How does lapply
extract sub-elements from a list? More specifically, how does lapply
extract sub-elements from a list of lists versus a list of vectors? Even more specifically, suppose I have the following:
my_list_of_lists <- list(list(a = 1, b = 2), list(a = 2, c = 3), list(b = 4, c = 5))
my_list_of_lists[[1]][["a"]] # just checking
# [1] 1
# that's what I expected
and apply the following:
lapply(my_list_of_lists, function(x) x[["a"]])
# [[1]]
# [1] 1
#
# [[2]]
# [1] 2
#
# [[3]]
# NULL
So lapply
extracts the a
element from each of the 3 sublists, returning each in its own list, contained in the length=3 list. At this point, my mental model is the following: lapply
applies FUN
to each element of my_list
, returning FUN(my_list[[i]])
for i
in 1:3
. Great!
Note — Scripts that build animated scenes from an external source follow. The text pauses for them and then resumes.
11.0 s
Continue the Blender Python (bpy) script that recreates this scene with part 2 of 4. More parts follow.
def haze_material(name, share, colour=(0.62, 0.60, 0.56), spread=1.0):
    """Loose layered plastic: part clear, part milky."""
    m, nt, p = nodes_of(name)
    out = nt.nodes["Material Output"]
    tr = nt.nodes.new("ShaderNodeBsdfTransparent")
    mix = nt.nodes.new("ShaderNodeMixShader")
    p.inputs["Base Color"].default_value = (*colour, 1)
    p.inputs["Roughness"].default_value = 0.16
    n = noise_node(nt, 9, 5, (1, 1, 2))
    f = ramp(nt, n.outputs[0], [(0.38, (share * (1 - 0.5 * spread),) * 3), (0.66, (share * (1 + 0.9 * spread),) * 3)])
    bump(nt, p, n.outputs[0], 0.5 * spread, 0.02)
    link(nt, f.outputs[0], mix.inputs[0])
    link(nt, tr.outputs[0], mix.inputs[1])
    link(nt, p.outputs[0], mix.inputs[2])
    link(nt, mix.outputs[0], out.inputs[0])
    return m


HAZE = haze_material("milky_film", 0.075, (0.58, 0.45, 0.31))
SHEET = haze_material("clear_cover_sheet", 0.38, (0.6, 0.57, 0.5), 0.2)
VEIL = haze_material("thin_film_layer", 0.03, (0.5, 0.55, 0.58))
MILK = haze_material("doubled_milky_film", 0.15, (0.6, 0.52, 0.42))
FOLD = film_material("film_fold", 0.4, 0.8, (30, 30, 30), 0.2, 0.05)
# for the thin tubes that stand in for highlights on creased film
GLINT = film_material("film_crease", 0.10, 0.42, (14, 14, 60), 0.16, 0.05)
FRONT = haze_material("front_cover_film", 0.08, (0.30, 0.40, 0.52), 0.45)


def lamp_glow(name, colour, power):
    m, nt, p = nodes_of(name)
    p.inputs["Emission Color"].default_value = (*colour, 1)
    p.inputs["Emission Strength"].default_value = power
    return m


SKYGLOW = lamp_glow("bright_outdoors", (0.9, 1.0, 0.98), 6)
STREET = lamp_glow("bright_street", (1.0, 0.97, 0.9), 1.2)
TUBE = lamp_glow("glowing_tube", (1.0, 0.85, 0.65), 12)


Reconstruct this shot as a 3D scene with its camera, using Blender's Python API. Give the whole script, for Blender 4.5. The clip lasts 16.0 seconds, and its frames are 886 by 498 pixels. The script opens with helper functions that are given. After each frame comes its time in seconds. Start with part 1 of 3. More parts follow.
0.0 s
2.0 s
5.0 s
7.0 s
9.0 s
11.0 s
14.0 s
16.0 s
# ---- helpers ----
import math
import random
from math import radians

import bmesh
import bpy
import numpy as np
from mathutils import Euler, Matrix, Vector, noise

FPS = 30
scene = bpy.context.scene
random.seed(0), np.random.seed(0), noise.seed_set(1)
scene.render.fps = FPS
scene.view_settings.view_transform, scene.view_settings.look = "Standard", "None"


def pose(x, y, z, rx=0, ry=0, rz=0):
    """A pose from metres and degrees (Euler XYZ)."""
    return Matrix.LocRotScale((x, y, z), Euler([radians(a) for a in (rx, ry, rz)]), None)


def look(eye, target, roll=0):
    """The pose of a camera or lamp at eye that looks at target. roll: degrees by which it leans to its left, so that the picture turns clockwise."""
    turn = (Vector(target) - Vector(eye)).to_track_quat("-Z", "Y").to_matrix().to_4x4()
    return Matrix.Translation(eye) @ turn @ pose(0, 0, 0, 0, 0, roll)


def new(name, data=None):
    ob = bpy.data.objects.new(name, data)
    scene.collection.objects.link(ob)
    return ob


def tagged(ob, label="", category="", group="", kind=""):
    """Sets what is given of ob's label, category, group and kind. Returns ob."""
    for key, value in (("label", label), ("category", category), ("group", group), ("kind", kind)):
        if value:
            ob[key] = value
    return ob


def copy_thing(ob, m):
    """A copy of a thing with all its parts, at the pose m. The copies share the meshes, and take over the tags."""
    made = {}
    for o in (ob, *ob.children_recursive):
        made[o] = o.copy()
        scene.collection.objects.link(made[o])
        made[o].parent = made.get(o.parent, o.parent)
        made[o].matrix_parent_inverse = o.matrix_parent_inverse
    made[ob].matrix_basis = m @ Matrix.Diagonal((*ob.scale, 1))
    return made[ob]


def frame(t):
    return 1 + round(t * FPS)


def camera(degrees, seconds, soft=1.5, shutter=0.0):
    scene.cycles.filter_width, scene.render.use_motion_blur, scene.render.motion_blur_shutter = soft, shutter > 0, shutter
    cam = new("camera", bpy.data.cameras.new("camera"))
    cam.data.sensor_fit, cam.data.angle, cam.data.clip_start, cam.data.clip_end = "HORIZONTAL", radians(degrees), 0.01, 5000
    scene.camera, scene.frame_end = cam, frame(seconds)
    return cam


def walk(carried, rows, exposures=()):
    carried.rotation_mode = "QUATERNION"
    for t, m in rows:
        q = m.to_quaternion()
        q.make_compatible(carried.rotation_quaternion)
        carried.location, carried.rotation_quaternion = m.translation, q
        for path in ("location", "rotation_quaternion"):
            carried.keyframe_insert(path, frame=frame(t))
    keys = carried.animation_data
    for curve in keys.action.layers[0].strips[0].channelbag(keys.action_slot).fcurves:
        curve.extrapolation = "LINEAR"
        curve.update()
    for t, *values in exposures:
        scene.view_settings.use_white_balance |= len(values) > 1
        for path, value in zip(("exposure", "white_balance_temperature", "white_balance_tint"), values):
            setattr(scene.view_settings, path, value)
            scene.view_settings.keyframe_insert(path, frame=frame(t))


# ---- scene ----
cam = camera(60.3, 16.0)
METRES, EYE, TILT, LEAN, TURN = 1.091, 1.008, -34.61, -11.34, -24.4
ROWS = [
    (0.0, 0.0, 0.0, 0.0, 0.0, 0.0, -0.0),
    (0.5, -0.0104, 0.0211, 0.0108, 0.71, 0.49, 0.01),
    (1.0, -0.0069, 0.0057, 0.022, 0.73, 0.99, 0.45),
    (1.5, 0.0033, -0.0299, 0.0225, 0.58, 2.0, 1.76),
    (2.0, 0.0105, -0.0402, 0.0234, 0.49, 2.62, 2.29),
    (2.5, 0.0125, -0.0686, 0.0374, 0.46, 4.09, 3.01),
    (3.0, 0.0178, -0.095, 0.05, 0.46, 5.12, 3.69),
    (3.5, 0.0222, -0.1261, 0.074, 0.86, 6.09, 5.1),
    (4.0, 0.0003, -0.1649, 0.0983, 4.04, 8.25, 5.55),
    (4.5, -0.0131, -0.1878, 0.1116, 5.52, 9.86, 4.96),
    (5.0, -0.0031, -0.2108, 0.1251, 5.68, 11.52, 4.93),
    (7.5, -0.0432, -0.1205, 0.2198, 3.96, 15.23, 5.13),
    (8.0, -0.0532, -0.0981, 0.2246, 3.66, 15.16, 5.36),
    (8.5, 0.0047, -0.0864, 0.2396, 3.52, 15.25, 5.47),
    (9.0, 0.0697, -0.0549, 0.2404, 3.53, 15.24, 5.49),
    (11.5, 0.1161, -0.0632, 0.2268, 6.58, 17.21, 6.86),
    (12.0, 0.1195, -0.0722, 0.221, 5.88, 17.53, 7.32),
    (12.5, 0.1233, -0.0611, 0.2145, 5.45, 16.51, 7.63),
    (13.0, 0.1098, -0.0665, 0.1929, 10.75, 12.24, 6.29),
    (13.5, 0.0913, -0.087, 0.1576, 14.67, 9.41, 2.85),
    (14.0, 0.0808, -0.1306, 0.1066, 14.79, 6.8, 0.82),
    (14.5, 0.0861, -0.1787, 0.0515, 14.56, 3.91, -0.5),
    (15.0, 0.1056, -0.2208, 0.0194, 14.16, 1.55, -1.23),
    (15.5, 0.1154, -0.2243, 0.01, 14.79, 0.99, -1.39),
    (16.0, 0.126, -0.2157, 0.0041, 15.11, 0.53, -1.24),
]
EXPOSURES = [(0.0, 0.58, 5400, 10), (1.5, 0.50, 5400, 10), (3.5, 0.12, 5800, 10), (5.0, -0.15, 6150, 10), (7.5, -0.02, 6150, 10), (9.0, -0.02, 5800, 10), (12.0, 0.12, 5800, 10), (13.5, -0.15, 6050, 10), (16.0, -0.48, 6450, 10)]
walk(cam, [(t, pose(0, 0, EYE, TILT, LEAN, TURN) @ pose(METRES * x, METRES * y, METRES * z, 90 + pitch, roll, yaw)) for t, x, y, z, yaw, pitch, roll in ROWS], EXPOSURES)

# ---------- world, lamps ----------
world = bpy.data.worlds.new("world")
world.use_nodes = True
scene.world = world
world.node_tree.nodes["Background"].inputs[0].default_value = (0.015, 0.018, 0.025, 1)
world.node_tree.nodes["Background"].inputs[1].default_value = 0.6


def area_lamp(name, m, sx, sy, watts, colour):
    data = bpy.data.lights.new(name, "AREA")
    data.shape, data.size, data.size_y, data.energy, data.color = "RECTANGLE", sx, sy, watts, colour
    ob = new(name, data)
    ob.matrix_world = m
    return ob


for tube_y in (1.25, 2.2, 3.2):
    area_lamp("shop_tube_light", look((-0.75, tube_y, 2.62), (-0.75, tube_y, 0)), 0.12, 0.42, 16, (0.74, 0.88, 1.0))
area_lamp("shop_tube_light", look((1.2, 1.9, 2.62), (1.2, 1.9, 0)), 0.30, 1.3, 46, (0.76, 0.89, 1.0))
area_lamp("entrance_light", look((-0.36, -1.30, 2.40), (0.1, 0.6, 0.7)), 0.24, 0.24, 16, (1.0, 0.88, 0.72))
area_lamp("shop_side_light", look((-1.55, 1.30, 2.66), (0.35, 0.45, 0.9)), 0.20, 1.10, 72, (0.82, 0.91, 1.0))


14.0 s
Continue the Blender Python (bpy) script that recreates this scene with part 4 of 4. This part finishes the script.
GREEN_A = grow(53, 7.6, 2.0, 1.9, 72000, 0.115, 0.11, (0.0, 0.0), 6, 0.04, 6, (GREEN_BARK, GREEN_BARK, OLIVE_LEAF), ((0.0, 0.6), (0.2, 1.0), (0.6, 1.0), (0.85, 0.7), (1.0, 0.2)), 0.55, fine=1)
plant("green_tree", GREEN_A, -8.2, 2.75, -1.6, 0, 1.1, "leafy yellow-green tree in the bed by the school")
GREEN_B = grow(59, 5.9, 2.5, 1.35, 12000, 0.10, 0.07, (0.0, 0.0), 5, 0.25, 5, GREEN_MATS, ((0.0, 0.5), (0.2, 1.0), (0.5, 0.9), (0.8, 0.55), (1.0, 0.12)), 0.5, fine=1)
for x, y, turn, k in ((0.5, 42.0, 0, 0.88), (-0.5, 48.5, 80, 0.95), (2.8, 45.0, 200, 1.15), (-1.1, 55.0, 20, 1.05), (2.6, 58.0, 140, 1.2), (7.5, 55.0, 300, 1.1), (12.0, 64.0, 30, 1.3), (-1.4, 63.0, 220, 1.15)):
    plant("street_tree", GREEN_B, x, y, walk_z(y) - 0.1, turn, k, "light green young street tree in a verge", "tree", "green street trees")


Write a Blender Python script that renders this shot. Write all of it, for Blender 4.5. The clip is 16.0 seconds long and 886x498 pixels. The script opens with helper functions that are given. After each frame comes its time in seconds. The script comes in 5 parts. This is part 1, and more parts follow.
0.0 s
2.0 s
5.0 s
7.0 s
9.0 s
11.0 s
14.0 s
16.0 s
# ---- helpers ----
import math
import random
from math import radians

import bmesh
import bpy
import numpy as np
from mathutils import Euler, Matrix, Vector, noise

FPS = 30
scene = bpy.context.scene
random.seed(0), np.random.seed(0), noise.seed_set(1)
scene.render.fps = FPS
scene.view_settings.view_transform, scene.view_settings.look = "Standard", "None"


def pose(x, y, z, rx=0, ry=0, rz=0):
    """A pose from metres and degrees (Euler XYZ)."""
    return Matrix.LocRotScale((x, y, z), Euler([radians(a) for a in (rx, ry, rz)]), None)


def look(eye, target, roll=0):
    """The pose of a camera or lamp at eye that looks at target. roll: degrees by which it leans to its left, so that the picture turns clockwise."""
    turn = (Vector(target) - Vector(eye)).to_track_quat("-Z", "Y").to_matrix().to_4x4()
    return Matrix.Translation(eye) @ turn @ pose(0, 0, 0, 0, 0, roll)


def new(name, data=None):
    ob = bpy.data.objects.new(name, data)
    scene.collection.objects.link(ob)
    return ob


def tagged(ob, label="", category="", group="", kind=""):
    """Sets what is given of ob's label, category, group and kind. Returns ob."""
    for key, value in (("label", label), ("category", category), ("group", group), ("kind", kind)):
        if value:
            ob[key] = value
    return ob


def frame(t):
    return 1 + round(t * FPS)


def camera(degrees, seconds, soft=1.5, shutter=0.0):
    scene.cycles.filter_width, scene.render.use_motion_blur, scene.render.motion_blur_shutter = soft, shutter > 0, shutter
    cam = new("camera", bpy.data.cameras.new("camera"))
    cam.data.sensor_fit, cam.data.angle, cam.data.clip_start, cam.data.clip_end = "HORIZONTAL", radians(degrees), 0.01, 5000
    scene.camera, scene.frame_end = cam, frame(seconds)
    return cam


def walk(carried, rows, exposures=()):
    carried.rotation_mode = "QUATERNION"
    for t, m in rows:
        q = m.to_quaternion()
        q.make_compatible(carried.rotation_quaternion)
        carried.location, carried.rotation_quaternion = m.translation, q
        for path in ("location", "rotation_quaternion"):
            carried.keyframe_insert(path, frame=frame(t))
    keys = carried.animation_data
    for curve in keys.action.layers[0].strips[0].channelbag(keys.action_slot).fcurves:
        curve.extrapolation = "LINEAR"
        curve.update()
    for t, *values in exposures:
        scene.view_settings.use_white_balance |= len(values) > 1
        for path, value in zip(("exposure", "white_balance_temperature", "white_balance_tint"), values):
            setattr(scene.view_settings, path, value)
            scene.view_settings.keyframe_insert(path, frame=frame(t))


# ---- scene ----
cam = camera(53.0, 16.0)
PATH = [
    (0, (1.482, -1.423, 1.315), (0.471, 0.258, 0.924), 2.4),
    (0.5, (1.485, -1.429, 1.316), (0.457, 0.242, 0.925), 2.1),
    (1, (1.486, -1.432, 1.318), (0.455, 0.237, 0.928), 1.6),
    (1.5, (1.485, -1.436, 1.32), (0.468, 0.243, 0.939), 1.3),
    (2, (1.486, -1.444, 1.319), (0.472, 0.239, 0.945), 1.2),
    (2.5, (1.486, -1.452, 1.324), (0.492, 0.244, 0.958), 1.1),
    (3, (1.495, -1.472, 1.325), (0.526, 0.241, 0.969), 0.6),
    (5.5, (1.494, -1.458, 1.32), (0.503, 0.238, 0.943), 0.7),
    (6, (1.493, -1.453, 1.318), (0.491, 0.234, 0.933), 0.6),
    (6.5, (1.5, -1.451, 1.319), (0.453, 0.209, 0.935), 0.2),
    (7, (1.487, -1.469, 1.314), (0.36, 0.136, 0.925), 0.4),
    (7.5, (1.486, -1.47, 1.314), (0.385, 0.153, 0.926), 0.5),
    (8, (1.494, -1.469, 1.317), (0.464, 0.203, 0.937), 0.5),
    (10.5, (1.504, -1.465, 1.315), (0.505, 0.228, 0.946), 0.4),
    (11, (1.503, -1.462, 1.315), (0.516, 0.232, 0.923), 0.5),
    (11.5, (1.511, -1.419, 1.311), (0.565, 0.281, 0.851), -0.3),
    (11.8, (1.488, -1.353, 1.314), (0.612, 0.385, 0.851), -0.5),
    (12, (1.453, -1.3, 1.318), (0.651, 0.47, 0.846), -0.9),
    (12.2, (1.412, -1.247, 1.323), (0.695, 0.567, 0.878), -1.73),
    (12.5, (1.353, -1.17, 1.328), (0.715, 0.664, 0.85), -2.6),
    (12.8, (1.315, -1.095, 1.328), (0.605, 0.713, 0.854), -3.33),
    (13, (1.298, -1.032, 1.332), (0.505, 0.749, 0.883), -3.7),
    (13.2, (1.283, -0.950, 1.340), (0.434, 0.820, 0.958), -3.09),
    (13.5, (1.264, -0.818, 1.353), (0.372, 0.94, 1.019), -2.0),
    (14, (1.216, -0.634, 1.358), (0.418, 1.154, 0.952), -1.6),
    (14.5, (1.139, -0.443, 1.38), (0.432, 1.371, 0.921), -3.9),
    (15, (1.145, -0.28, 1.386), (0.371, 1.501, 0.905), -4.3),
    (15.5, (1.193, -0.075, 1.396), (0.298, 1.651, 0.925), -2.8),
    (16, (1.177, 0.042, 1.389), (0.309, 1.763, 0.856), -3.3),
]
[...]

So I expect my mental model should work for lists of vectors as well. For example,
my_list_of_vecs <- list(c(a = 1, b = 2), c(a = 2, c = 3), c(b = 4, c = 5))
my_list_of_vecs[[1]][["a"]] # Just checking
# [1] 1
# that's what I expected
and apply the following:
lapply(my_list_of_vecs, function(x) x[["a"]])
# Error in x[["a"]] : subscript out of bounds
# Wait...What!?
What's going on here!? Shouldn't this just work? I found a section in help(lapply)
which might be relevant:
For historical reasons, the calls created by lapply are unevaluated, and code has been written (e.g., bquote) that relies on this. This means that the recorded call is always of the form FUN(X[[i]], ...), with i replaced by the current (integer or double) index. This is not normally a problem, but it can be if FUN uses sys.call or match.call or if it is a primitive function that makes use of the call. This means that it is often safer to call primitive functions with a wrapper, so that e.g. lapply(ll, function(x) is.numeric(x)) is required to ensure that method dispatch for is.numeric occurs correctly.
I really don't know how to make sense of this.
I think it's related to the fact that you can use both [[
and [
extraction of single elements from a vector but you can ONLY use [
extraction of ranges of elements. For example,
my_list_of_vecs[[1]][1:2]
# a b
# 1 2
my_list_of_vecs[[1]][[1:2]]
# Error in my_list_of_vecs[[1]][[1:2]] :
# attempt to select more than one element in vectorIndex
So under the hood, lapply
must be using function(x) x[["a"]]
over a range. Is that right?
Debugging doesn't help me here since these functions rely on .Internal
functions.